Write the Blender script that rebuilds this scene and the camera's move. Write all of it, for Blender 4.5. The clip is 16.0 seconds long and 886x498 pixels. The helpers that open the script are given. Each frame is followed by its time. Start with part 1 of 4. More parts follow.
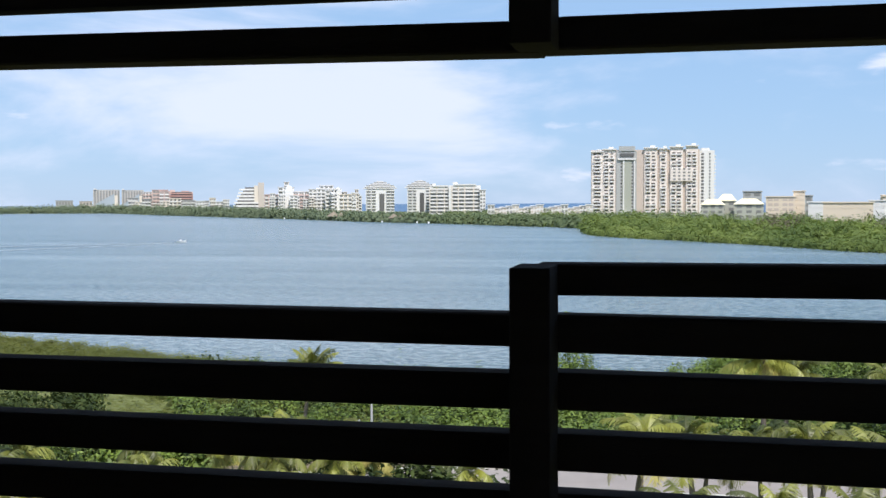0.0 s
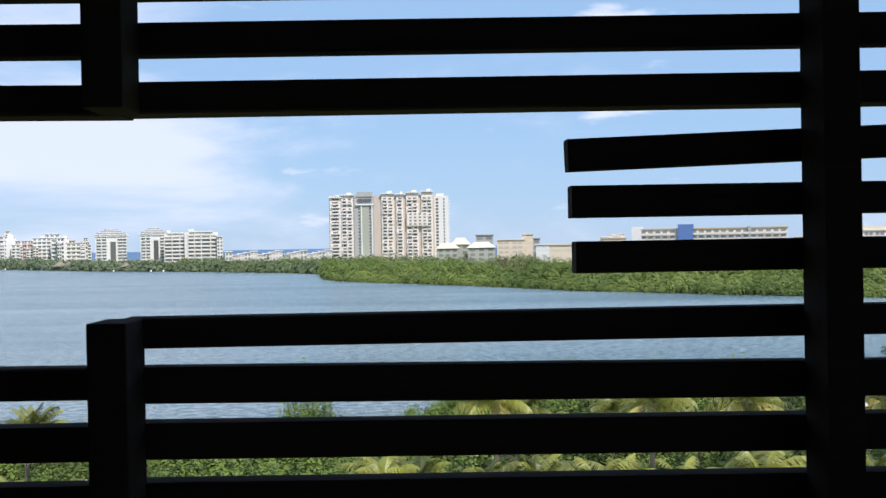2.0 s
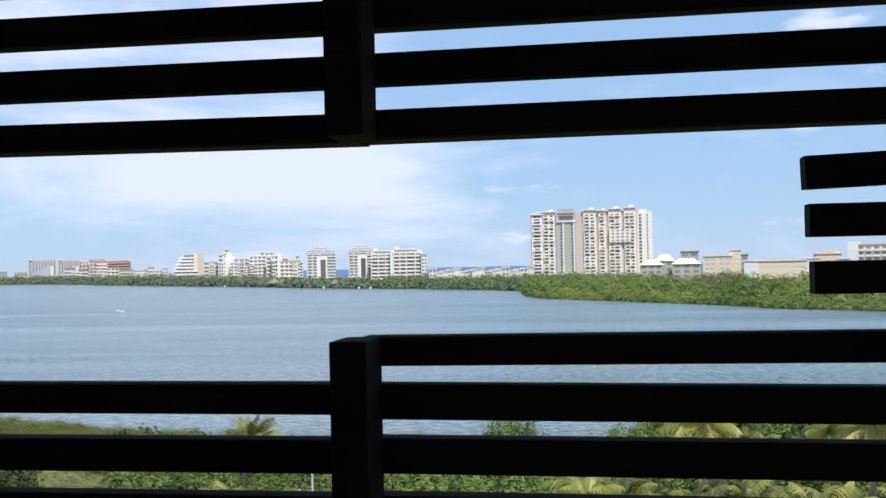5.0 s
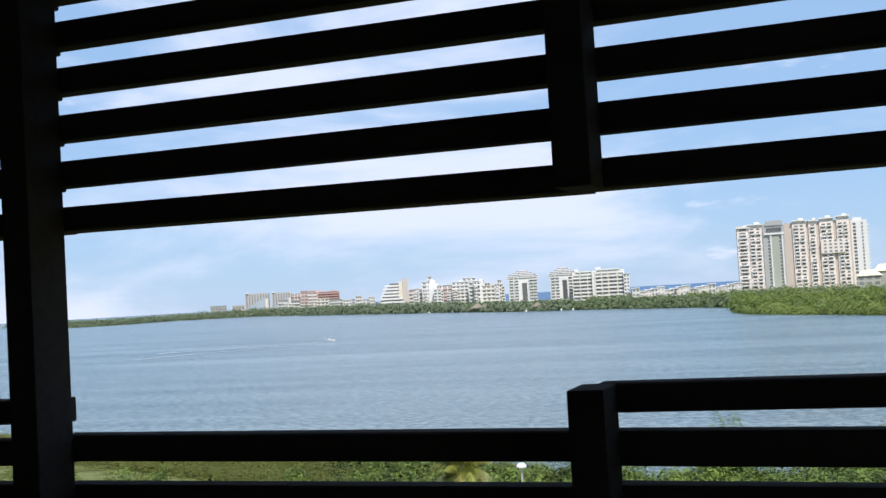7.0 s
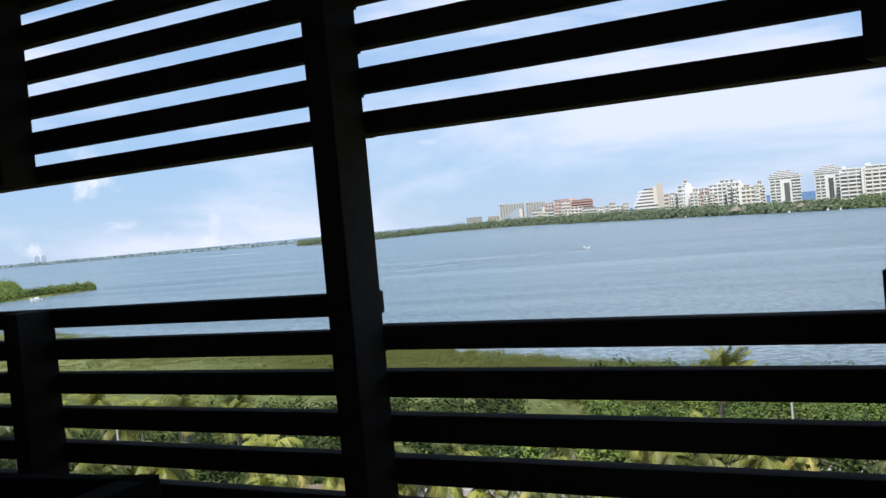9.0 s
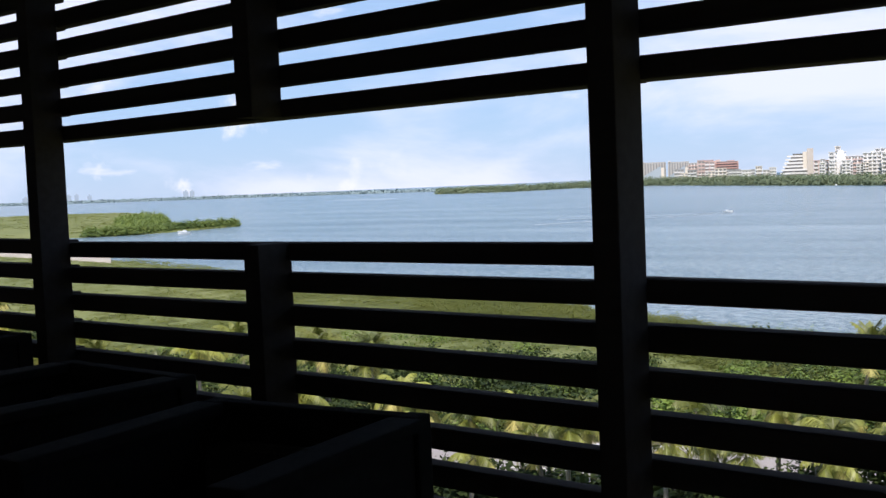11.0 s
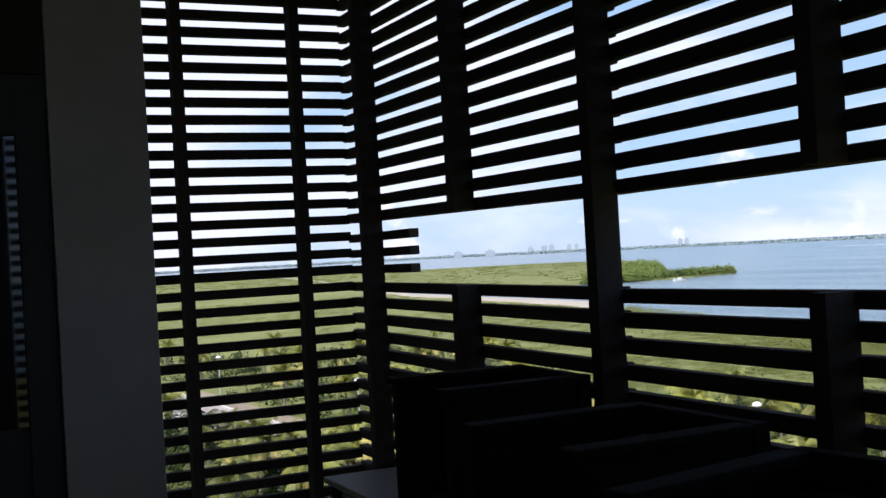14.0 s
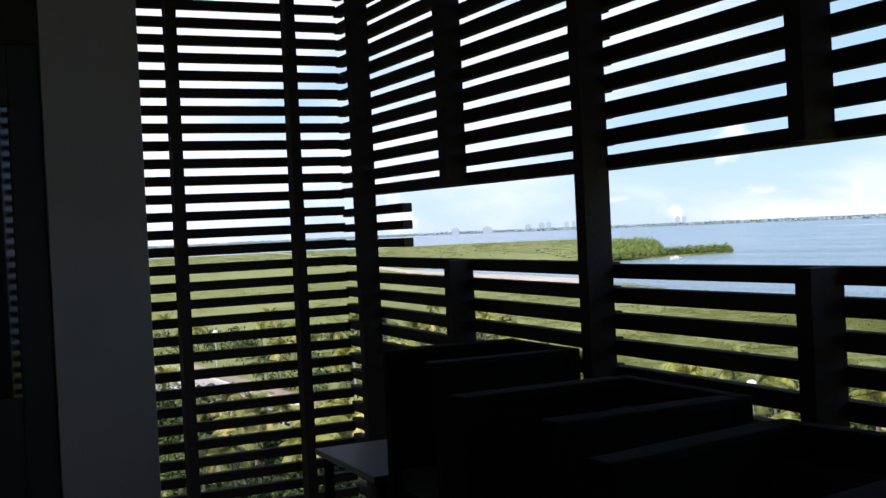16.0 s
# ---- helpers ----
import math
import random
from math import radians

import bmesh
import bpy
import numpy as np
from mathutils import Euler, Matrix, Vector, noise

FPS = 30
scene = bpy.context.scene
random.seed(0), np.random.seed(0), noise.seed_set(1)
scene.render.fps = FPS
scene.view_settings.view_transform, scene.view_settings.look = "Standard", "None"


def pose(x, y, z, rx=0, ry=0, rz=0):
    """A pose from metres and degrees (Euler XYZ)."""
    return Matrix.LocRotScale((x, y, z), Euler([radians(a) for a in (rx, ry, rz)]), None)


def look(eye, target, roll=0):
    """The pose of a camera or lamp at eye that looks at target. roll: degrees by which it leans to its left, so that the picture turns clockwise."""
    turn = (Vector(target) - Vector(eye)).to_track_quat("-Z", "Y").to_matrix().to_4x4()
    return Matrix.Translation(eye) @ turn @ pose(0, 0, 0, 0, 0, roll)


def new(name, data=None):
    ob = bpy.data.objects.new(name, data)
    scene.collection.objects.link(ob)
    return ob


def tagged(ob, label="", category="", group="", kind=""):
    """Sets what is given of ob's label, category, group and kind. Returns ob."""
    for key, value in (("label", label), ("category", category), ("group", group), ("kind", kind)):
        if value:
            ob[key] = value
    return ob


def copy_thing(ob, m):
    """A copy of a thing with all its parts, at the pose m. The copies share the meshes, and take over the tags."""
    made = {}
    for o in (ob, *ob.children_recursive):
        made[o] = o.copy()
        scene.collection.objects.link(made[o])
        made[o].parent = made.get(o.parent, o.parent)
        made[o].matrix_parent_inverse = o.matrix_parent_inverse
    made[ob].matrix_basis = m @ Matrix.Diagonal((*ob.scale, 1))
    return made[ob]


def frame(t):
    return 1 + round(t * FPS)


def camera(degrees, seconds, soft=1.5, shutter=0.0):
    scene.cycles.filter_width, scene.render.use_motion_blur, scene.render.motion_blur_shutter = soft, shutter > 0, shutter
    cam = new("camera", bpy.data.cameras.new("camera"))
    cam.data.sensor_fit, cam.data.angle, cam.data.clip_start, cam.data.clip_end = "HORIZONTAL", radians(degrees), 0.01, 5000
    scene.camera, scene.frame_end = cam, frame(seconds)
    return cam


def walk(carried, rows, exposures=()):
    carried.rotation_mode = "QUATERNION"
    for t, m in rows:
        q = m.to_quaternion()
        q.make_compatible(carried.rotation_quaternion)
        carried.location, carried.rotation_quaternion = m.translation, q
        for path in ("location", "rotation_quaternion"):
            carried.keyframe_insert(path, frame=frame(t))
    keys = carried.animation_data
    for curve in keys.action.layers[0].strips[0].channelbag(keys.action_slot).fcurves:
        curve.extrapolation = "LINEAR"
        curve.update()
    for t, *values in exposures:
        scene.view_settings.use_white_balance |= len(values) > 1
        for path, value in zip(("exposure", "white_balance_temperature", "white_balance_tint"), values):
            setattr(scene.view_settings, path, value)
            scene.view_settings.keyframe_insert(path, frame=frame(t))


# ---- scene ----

# ---- camera and walk ----
cam = camera(43.55, 16.0)
PATH = [
    (0, (0.1840, -1.6112, 1.5767), (-0.5252, 1.7107, 1.4282), -0.23),
    (0.5, (0.2794, -1.6370, 1.5812), (-0.3034, 1.7097, 1.4409), 0.46),
    (1, (0.3473, -1.6739, 1.5909), (-0.0479, 1.7026, 1.5339), 0.11),
    (1.5, (0.3977, -1.6825, 1.5916), (0.2140, 1.7125, 1.5654), -0.55),
    (2, (0.4422, -1.6908, 1.5902), (0.5228, 1.7082, 1.5728), -1.00),
    (2.5, (0.4786, -1.6834, 1.5853), (0.9055, 1.6894, 1.5472), -0.74),
    (3, (0.5028, -1.6889, 1.5893), (1.0635, 1.6645, 1.5791), -1.46),
    (3.5, (0.4888, -1.6876, 1.5888), (0.8928, 1.6882, 1.5644), -1.36),
    (4, (0.4618, -1.6854, 1.5851), (0.5914, 1.7121, 1.5654), -1.05),
    (4.5, (0.4297, -1.7118, 1.5838), (0.1706, 1.6782, 1.5593), -1.18),
    (5, (0.3975, -1.7117, 1.5971), (-0.1353, 1.6460, 1.6436), -1.21),
    (5.2, (0.3906, -1.7207, 1.6060), (-0.2210, 1.6223, 1.7079), -1.39),
    (7.3, (0.3488, -1.7544, 1.6439), (-0.8224, 1.4346, 1.7797), -3.38),
    (7.5, (0.3423, -1.7584, 1.6402), (-0.8670, 1.4166, 1.7708), -3.45),
    (8, (0.3226, -1.7661, 1.6321), (-1.1242, 1.3104, 1.6800), -4.67),
    (8.5, (0.3115, -1.7751, 1.6241), (-1.3077, 1.2143, 1.5941), -5.18),
    (9, (0.2967, -1.8114, 1.6143), (-1.5358, 1.0514, 1.5312), -5.27),
    (9.2, (0.2926, -1.8214, 1.6188), (-1.6213, 0.9866, 1.5095), -5.15),
    (11.3, (0.0243, -1.9539, 1.6195), (-2.2071, 0.6042, 1.4282), -1.92),
    (11.5, (0.0228, -1.9781, 1.6208), (-2.2929, 0.5083, 1.4961), -1.90),
    (12, (0.0103, -2.0118, 1.6264), (-2.4749, 0.3071, 1.5453), -1.75),
    (12.5, (0.0197, -2.0474, 1.6296), (-2.6305, 0.0819, 1.5819), -1.41),
    (13, (0.0237, -2.0677, 1.6299), (-2.7563, -0.1104, 1.6002), -1.80),
    (13.5, (0.0010, -2.0830, 1.6277), (-2.8682, -0.2587, 1.6176), -1.88),
    (14, (-0.0225, -2.0962, 1.6304), (-3.0979, -0.6466, 1.6468), -3.17),
    (14.5, (-0.0411, -2.0905, 1.6208), (-3.1958, -0.8239, 1.5594), -2.87),
    (15, (-0.0240, -2.0956, 1.6196), (-3.1909, -0.8595, 1.5634), -2.86),
    (15.5, (-0.0196, -2.0885, 1.6214), (-3.1712, -0.8131, 1.5910), -3.21),
    (16, (0.0057, -2.0863, 1.6207), (-3.0675, -0.6328, 1.5649), -2.75),
]
EXPOSURES = [(0, 0.05, 6550, 11), (2, 0.05, 6550, 11), (2.5, 0.12, 6550, 11), (3, 0.35, 6550, 11), (3.5, 0.3, 6550, 11),
             (4, 0.15, 6550, 11), (4.5, 0.02, 6550, 11), (5, 0.05, 6550, 11), (9, 0.03, 6550, 11), (11.5, 0.18, 6650, 16),
             (12, 0.24, 6650, 16), (13, 0.26, 6650, 16), (14.5, 0.3, 6650, 16), (15.5, 0.45, 6650, 16), (16, 0.42, 6650, 16)]
walk(cam, [(t, look(eye, target, roll)) for t, eye, target, roll in PATH],
     exposures=EXPOSURES)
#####
> **What is expected**
All the lines above are to be reproduced exactly, except the pictures.

> **Full output**
Write the Blender script that rebuilds this scene and the camera's move. Write all of it, for Blender 4.5. The clip is 16.0 seconds long and 886x498 pixels. The helpers that open the script are given. Each frame is followed by its time. Start with part 1 of 4. More parts follow.
0.0 s
2.0 s
5.0 s
7.0 s
9.0 s
11.0 s
14.0 s
16.0 s
# ---- helpers ----
import math
import random
from math import radians

import bmesh
import bpy
import numpy as np
from mathutils import Euler, Matrix, Vector, noise

FPS = 30
scene = bpy.context.scene
random.seed(0), np.random.seed(0), noise.seed_set(1)
scene.render.fps = FPS
scene.view_settings.view_transform, scene.view_settings.look = "Standard", "None"


def pose(x, y, z, rx=0, ry=0, rz=0):
    """A pose from metres and degrees (Euler XYZ)."""
    return Matrix.LocRotScale((x, y, z), Euler([radians(a) for a in (rx, ry, rz)]), None)


def look(eye, target, roll=0):
    """The pose of a camera or lamp at eye that looks at target. roll: degrees by which it leans to its left, so that the picture turns clockwise."""
    turn = (Vector(target) - Vector(eye)).to_track_quat("-Z", "Y").to_matrix().to_4x4()
    return Matrix.Translation(eye) @ turn @ pose(0, 0, 0, 0, 0, roll)


def new(name, data=None):
    ob = bpy.data.objects.new(name, data)
    scene.collection.objects.link(ob)
    return ob


def tagged(ob, label="", category="", group="", kind=""):
    """Sets what is given of ob's label, category, group and kind. Returns ob."""
    for key, value in (("label", label), ("category", category), ("group", group), ("kind", kind)):
        if value:
            ob[key] = value
    return ob


def copy_thing(ob, m):
    """A copy of a thing with all its parts, at the pose m. The copies share the meshes, and take over the tags."""
    made = {}
    for o in (ob, *ob.children_recursive):
        made[o] = o.copy()
        scene.collection.objects.link(made[o])
        made[o].parent = made.get(o.parent, o.parent)
        made[o].matrix_parent_inverse = o.matrix_parent_inverse
    made[ob].matrix_basis = m @ Matrix.Diagonal((*ob.scale, 1))
    return made[ob]


def frame(t):
    return 1 + round(t * FPS)


def camera(degrees, seconds, soft=1.5, shutter=0.0):
    scene.cycles.filter_width, scene.render.use_motion_blur, scene.render.motion_blur_shutter = soft, shutter > 0, shutter
    cam = new("camera", bpy.data.cameras.new("camera"))
    cam.data.sensor_fit, cam.data.angle, cam.data.clip_start, cam.data.clip_end = "HORIZONTAL", radians(degrees), 0.01, 5000
    scene.camera, scene.frame_end = cam, frame(seconds)
    return cam


def walk(carried, rows, exposures=()):
    carried.rotation_mode = "QUATERNION"
    for t, m in rows:
        q = m.to_quaternion()
        q.make_compatible(carried.rotation_quaternion)
        carried.location, carried.rotation_quaternion = m.translation, q
        for path in ("location", "rotation_quaternion"):
            carried.keyframe_insert(path, frame=frame(t))
    keys = carried.animation_data
    for curve in keys.action.layers[0].strips[0].channelbag(keys.action_slot).fcurves:
        curve.extrapolation = "LINEAR"
        curve.update()
    for t, *values in exposures:
        scene.view_settings.use_white_balance |= len(values) > 1
        for path, value in zip(("exposure", "white_balance_temperature", "white_balance_tint"), values):
            setattr(scene.view_settings, path, value)
            scene.view_settings.keyframe_insert(path, frame=frame(t))


# ---- scene ----

# ---- camera and walk ----
cam = camera(43.55, 16.0)
PATH = [
    (0, (0.1840, -1.6112, 1.5767), (-0.5252, 1.7107, 1.4282), -0.23),
    (0.5, (0.2794, -1.6370, 1.5812), (-0.3034, 1.7097, 1.4409), 0.46),
    (1, (0.3473, -1.6739, 1.5909), (-0.0479, 1.7026, 1.5339), 0.11),
    (1.5, (0.3977, -1.6825, 1.5916), (0.2140, 1.7125, 1.5654), -0.55),
    (2, (0.4422, -1.6908, 1.5902), (0.5228, 1.7082, 1.5728), -1.00),
    (2.5, (0.4786, -1.6834, 1.5853), (0.9055, 1.6894, 1.5472), -0.74),
    (3, (0.5028, -1.6889, 1.5893), (1.0635, 1.6645, 1.5791), -1.46),
    (3.5, (0.4888, -1.6876, 1.5888), (0.8928, 1.6882, 1.5644), -1.36),
    (4, (0.4618, -1.6854, 1.5851), (0.5914, 1.7121, 1.5654), -1.05),
    (4.5, (0.4297, -1.7118, 1.5838), (0.1706, 1.6782, 1.5593), -1.18),
    (5, (0.3975, -1.7117, 1.5971), (-0.1353, 1.6460, 1.6436), -1.21),
    (5.2, (0.3906, -1.7207, 1.6060), (-0.2210, 1.6223, 1.7079), -1.39),
    (7.3, (0.3488, -1.7544, 1.6439), (-0.8224, 1.4346, 1.7797), -3.38),
    (7.5, (0.3423, -1.7584, 1.6402), (-0.8670, 1.4166, 1.7708), -3.45),
    (8, (0.3226, -1.7661, 1.6321), (-1.1242, 1.3104, 1.6800), -4.67),
    (8.5, (0.3115, -1.7751, 1.6241), (-1.3077, 1.2143, 1.5941), -5.18),
    (9, (0.2967, -1.8114, 1.6143), (-1.5358, 1.0514, 1.5312), -5.27),
    (9.2, (0.2926, -1.8214, 1.6188), (-1.6213, 0.9866, 1.5095), -5.15),
    (11.3, (0.0243, -1.9539, 1.6195), (-2.2071, 0.6042, 1.4282), -1.92),
    (11.5, (0.0228, -1.9781, 1.6208), (-2.2929, 0.5083, 1.4961), -1.90),
    (12, (0.0103, -2.0118, 1.6264), (-2.4749, 0.3071, 1.5453), -1.75),
    (12.5, (0.0197, -2.0474, 1.6296), (-2.6305, 0.0819, 1.5819), -1.41),
    (13, (0.0237, -2.0677, 1.6299), (-2.7563, -0.1104, 1.6002), -1.80),
    (13.5, (0.0010, -2.0830, 1.6277), (-2.8682, -0.2587, 1.6176), -1.88),
    (14, (-0.0225, -2.0962, 1.6304), (-3.0979, -0.6466, 1.6468), -3.17),
    (14.5, (-0.0411, -2.0905, 1.6208), (-3.1958, -0.8239, 1.5594), -2.87),
    (15, (-0.0240, -2.0956, 1.6196), (-3.1909, -0.8595, 1.5634), -2.86),
    (15.5, (-0.0196, -2.0885, 1.6214), (-3.1712, -0.8131, 1.5910), -3.21),
    (16, (0.0057, -2.0863, 1.6207), (-3.0675, -0.6328, 1.5649), -2.75),
]
EXPOSURES = [(0, 0.05, 6550, 11), (2, 0.05, 6550, 11), (2.5, 0.12, 6550, 11), (3, 0.35, 6550, 11), (3.5, 0.3, 6550, 11),
             (4, 0.15, 6550, 11), (4.5, 0.02, 6550, 11), (5, 0.05, 6550, 11), (9, 0.03, 6550, 11), (11.5, 0.18, 6650, 16),
             (12, 0.24, 6650, 16), (13, 0.26, 6650, 16), (14.5, 0.3, 6650, 16), (15.5, 0.45, 6650, 16), (16, 0.42, 6650, 16)]
walk(cam, [(t, look(eye, target, roll)) for t, eye, target, roll in PATH],
     exposures=EXPOSURES)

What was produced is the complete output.